Since then the IRS hasn’t left the group alone. For over a year now, FA
has been subjected to unannounced visits from IRS agents and threatening
phone calls.

       Luce believes the IRS harassment
is politically motivated. “(Last July) senior IRS officials, led
by Robert Keller, explicitlytold (me) that the goal of the IRS was to
‘shut down’ Fundamentalists Anonymous and make it ‘grovel’ to the IRS,”
he said.

       The IRS later apologized for
those statements. Only ten days later, however, FA received a “random”
audit notice from the agency.

       Fundamentalists Anonymous is
by no means the first or last group to receive such attention from the
IRS. Presidents Kennedy and Johnson both tried to use the IRS for political
gain without much success. It was left up to Richard Nixon to fully exploit
the power of the IRS.

       In 1969, Nixon authorized the
creation of the Special Service Staff (SSS)– a branch of the IRS dedicated
to investigating political dissidents and helping out Nixon friends.

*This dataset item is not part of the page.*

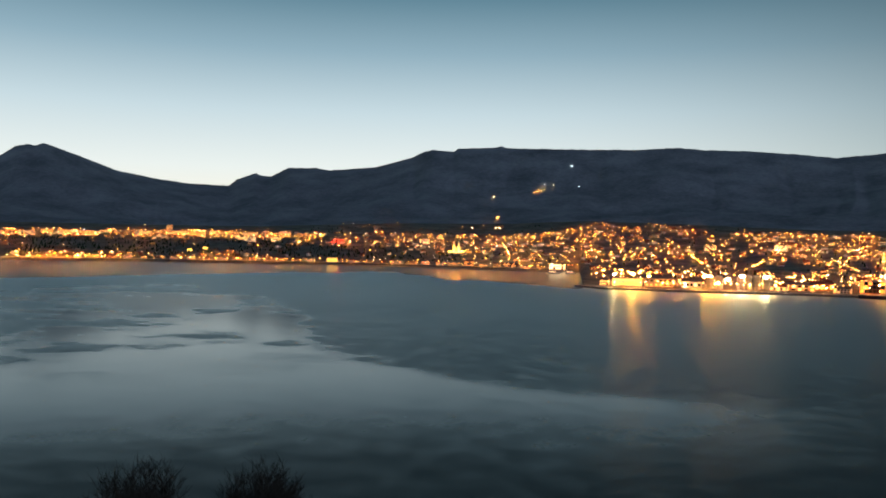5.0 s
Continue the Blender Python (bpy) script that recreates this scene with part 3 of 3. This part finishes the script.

       The SSS accomplished several
things for Nixon. It gave him access to confidential tax records and investigations,
which he used to gain an advantage over his opponents.

       In 1972, for example, Nixon
was facing fierce competition from George Wallace in the Alabama Republican
primary. The Nixon campaign managed to garner an IRS file on some alleged
illegal dealings involving Wallace. They then leaked the file to the press
a few days before the primary.

       Nixon also sought to gain special
favors from the IRS for his friends. He intervened to make sure that supporters
such as the Rev. Billy Graham and John Wayne were not subjected to IRS
investigation. The Nixon administration also intervened to ensure that
the Committee to Re-Elect the President got special tax exemptions.

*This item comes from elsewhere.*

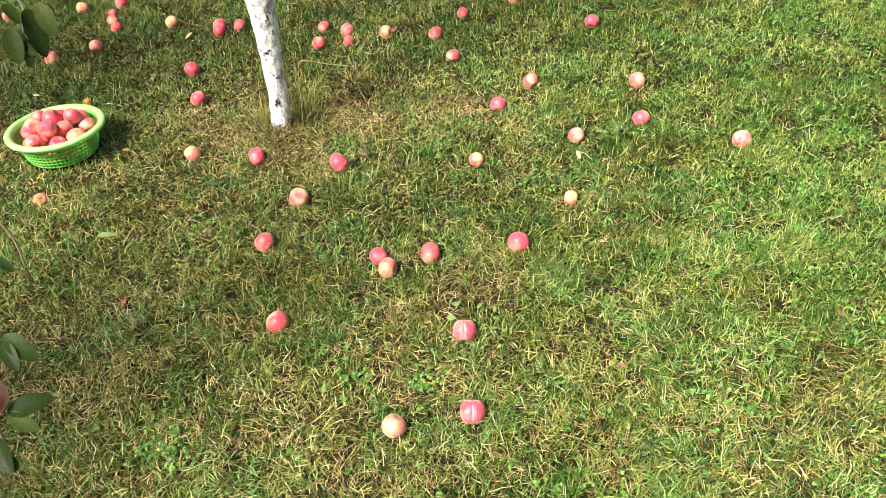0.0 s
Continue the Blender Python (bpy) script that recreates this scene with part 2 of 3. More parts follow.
M_LEAFRUST = plain_material("fallen_leaf_rust", (0.16, 0.07, 0.05), (0.3, 0.15, 0.1), 60, 0.7, 0.2, 0.1)
M_LEAFRED = plain_material("fallen_leaf_red", (0.30, 0.06, 0.03), (0.44, 0.15, 0.06), 60, 0.6, 0.3, 0.15)
M_LEAFSTRAW = plain_material("fallen_leaf_straw", (0.46, 0.36, 0.18), (0.6, 0.48, 0.28), 60, 0.7, 0.2, 0.15)
M_STRAW = plain_material("straw", (0.44, 0.36, 0.16), (0.6, 0.5, 0.27), 40, 0.6, 0.2)
M_LEAFYELLOW = plain_material("fallen_leaf_yellow", (0.36, 0.28, 0.04), (0.55, 0.42, 0.09), 60, 0.6, 0.3, 0.2)


# ---- geometry helpers ----
def vnoise(x, y, scale, seed):
    """Smooth value noise from 0 to 1 over the plan."""
    gx, gy = np.asarray(x) * scale, np.asarray(y) * scale
    ix, iy = np.floor(gx), np.floor(gy)
    fx, fy = gx - ix, gy - iy
    fx, fy = fx * fx * (3 - 2 * fx), fy * fy * (3 - 2 * fy)

    def h(a, b):
        v = np.sin(a * 127.1 + b * 311.7 + seed * 74.7) * 43758.5453
        return v - np.floor(v)

    return (h(ix, iy) * (1 - fx) + h(ix + 1, iy) * fx) * (1 - fy) + (h(ix, iy + 1) * (1 - fx) + h(ix + 1, iy + 1) * fx) * fy


def ground_z(x, y):
    near = np.clip(1 - (np.hypot(x, np.asarray(y) - 3) - 6) / 4, 0, 1)
    return near * (0.016 * (vnoise(x, y, 1.3, 3) - 0.5) + 0.008 * (vnoise(x, y, 4.7, 9) - 0.5)) + 0.004


def mesh_from(name, verts, tris, material):
    me = bpy.data.meshes.new(name)
    me.vertices.add(len(verts))
    me.vertices.foreach_set("co", np.asarray(verts, np.float32).ravel())
    me.loops.add(len(tris) * 3)
    me.loops.foreach_set("vertex_index", np.asarray(tris, np.int32).ravel())
    me.polygons.add(len(tris))
    me.polygons.foreach_set("loop_start", np.arange(0, len(tris) * 3, 3, dtype=np.int32))
    me.update(calc_edges=True)
    me.materials.append(material)
    return me


def part(name, bm, material, parent, label=""):
    me = bpy.data.meshes.new(name)
    bm.normal_update()
    bm.to_mesh(me)
    bm.free()
    me.materials.append(material)
    for poly in me.polygons:
        poly.use_smooth = True
    ob = new(name, me)
    ob.parent = parent
    return tagged(ob, label)


def smooth_path(pts, steps):
    """Points on a Catmull-Rom curve through pts (tuples of any length)."""
    p = [np.array(q, float) for q in pts]
    p = [2 * p[0] - p[1]] + p + [2 * p[-1] - p[-2]]
    out = []
    for i in range(1, len(p) - 2):
        for k in range(steps):
            t = k / steps
            out.append(0.5 * (2 * p[i] + (p[i + 1] - p[i - 1]) * t + (2 * p[i - 1] - 5 * p[i] + 4 * p[i + 1] - p[i + 2]) * t * t + (3 * p[i] - p[i - 1] - 3 * p[i + 1] + p[i + 2]) * t ** 3))
    out.append(p[-2])
    return np.array(out)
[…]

       The most appalling Nixon abuse
of the IRS was the so-called “Political Enemies Project.” Using
John Dean and Gordon Liddy as intermediaries Nixon drew up a plan which,
as Dean would later testify, was designed to “use the available machinery
to screw our political enemies.”

       The White House made lists
of opponents, and then applied pressure on the IRS (and FBI) to have these
people audited and harassed. The strategy seemed to work as those on the
list were audited at a much higher rate than the average taxpayer.

       By 1972, the SSS kept detailed
records on over 2,500 organizations and 7,000 individuals who held beliefs
contrary to Nixon’s.

       After Watergate testimony revealed
the Nixon abuses of the IRS, Congress passed a series of laws aimed at
protecting citizens. Unfortunately those laws proved ineffective in shielding
political activists, and have been easily sidestepped by subsequent presidents.

       When the North American Congress
on Latin America criticized President Reagan’s policies on Nicaragua,
the IRS tried to withdraw the group’s tax-exempt status at the urging
of the White House. Similarly, many activists who visited Nicaragua returned
home to find audit notifications waiting for them.

       In the best tradition of Senator
McCarthy, persecution of political dissidents continues.